In a sobering update on the economic outlook, Mr Lowe said gross domestic product was likely to fall by 10 per cent in the first half of the year while total hours worked would plunge 20 per cent, income would shrink and the unemployment rate would climb to around 10 per cent by June as social restrictions and high uncertainty cramp activity.
"The result of both the restrictions and the uncertainty is that over the first half of 2020 we are likely to experience the biggest contraction in national output and income that we have witnessed since the 1930s," the governor said.
The Reserve Bank's assessment echoes Treasury forecasts for a 10 per cent jobless rate and follows International Monetary Fund projections for a global recession this year before a rebound in 2021.

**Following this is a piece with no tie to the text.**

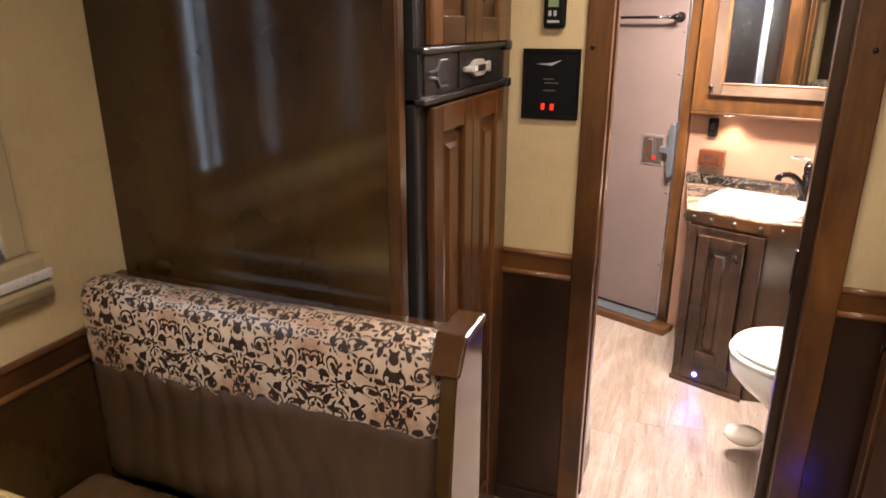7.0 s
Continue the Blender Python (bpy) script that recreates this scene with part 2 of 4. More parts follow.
def tooled(name="tooled_leather"):
    """Cream leather with dark stamped flowers, leaves and scrolls."""
    m, nt, p = mat(name, 0.33)
    tc = nt.nodes.new("ShaderNodeTexCoord")
    sep = nt.nodes.new("ShaderNodeSeparateXYZ")
    nt.links.new(tc.outputs["UV"], sep.inputs[0])
    com = nt.nodes.new("ShaderNodeCombineXYZ")
    fold = math_(nt, "PINGPONG", sep.outputs[0], 0.165)
    nt.links.new(fold, com.inputs[0])
    nt.links.new(sep.outputs[1], com.inputs[1])
    base = com.outputs[0]
    warp = nd(nt, "TexNoise", Scale=16, Detail=1)
    nt.links.new(base, warp.inputs["Vector"])
    wadd = nt.nodes.new("ShaderNodeVectorMath")
    wadd.operation = "MULTIPLY_ADD"
    wadd.inputs[1].default_value = (0.03, 0.03, 0)
    nt.links.new(warp.outputs["Color"], wadd.inputs[0])
    nt.links.new(base, wadd.inputs[2])

    def flowers(scale, petals, inner, outer, seed, cut, swirl):
        vo = nd(nt, "TexVoronoi", Scale=scale, Randomness=0.4)
        sh = nt.nodes.new("ShaderNodeVectorMath")
        sh.inputs[1].default_value = (seed, seed * 0.37, 0)
        nt.links.new(wadd.outputs[0], sh.inputs[0])
        vo.voronoi_dimensions = "2D"
        nt.links.new(sh.outputs[0], vo.inputs["Vector"])
        d = nt.nodes.new("ShaderNodeVectorMath")
        d.operation = "SUBTRACT"
        nt.links.new(sh.outputs[0], d.inputs[0])
        nt.links.new(vo.outputs["Position"], d.inputs[1])
        s2 = nt.nodes.new("ShaderNodeSeparateXYZ")
        nt.links.new(d.outputs[0], s2.inputs[0])
        ang = math_(nt, "ARCTAN2", s2.outputs[1], s2.outputs[0])
        r = vo.outputs["Distance"]
        ph = math_(nt, "ADD", math_(nt, "MULTIPLY", ang, petals), math_(nt, "MULTIPLY", r, swirl))
        wave = math_(nt, "SINE", ph)
        rr = nd(nt, "MapRange", From_Min=inner, From_Max=outer, To_Min=-1.0, To_Max=1.0)
        rr.clamp = False
        nt.links.new(r, rr.inputs[0])
        band = math_(nt, "SUBTRACT", 1.0, math_(nt, "POWER", math_(nt, "ABSOLUTE", rr.outputs[0]), 1.6))
        return math_(nt, "GREATER_THAN", math_(nt, "ADD", wave, math_(nt, "MULTIPLY", band, 0.75)), cut)

    def scrolls(scale, seed, turns, width):
        """Curling stems with round ends, one to a cell."""
        vo = nd(nt, "TexVoronoi", Scale=scale, Randomness=0.55)
        vo.voronoi_dimensions = "2D"
        sh = nt.nodes.new("ShaderNodeVectorMath")
        sh.inputs[1].default_value = (seed, seed * 0.61, 0)
        nt.links.new(wadd.outputs[0], sh.inputs[0])
        nt.links.new(sh.outputs[0], vo.inputs["Vector"])
        d = nt.nodes.new("ShaderNodeVectorMath")
        d.operation = "SUBTRACT"
        nt.links.new(sh.outputs[0], d.inputs[0])
        nt.links.new(vo.outputs["Position"], d.inputs[1])
        s2 = nt.nodes.new("ShaderNodeSeparateXYZ")
        nt.links.new(d.outputs[0], s2.inputs[0])
        ang = math_(nt, "ARCTAN2", s2.outputs[1], s2.outputs[0])
        r = vo.outputs["Distance"]
        curl = math_(nt, "GREATER_THAN", math_(nt, "SINE", math_(nt, "ADD", ang, math_(nt, "MULTIPLY", r, turns))), width)
        inside = math_(nt, "LESS_THAN", r, 0.40)
        eye = math_(nt, "LESS_THAN", r, 0.10)
        return math_(nt, "MAXIMUM", math_(nt, "MULTIPLY", curl, inside), eye)

    a = flowers(9.4, 10, 0.06, 0.20, 0.0, 0.86, 2)
    b = flowers(9.4, 8, 0.26, 0.47, 0.0, 0.84, 6)
    c2 = scrolls(21.0, 3.7, 22.0, 0.55)
    d2 = flowers(27.0, 5, 0.10, 0.42, 9.1, 0.98, 3)
    mask = math_(nt, "MINIMUM", math_(nt, "ADD", math_(nt, "ADD", a, b), math_(nt, "ADD", c2, d2)), 1.0)
    blot = noise_(nt, base, 7, 4)
    cream = ramp(nt, blot, [(0.34, (0.33, 0.185, 0.12)), (0.46, (0.43, 0.31, 0.225)), (0.66, (0.50, 0.40, 0.31))])
    nt.links.new(mixc(nt, mask, cream, (0.030, 0.017, 0.013)), p.inputs["Base Color"])
    bump(nt, p, math_(nt, "SUBTRACT", 1.0, mask), 0.6, 0.002)
    return m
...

Adding to the troubling outlook, Mr Lowe said the collapse in global oil prices, the temporary introduction of free childcare and the deferral or reduction of some price rises would force headline inflation would "turn negative in June [for the] first time since the early 1960s".
The central bank governor warned people to brace for "many reports of record declines in economic activity" over coming months.
His warning of a sustained slide in incomes came as the Australian Bureau of Statistics released a study of payroll data showing total wages tumbled 6.7 per cent in the three weeks to April 4.
Mr Lowe reiterated his view that official interest rates would remain at current record low levels "for years".
"We are going to have to have low interest rates for a very long period of time," he said.
But despite the dire short-term outlook, Mr Lowe said that if current restrictions could be progressively eased in the next two or three months the economy would begin to "bounce back" from the September quarter.
"If this is how things play out, the economy could be expected to grow very strongly next year, with GDP growth of perhaps six to seven per cent," he said.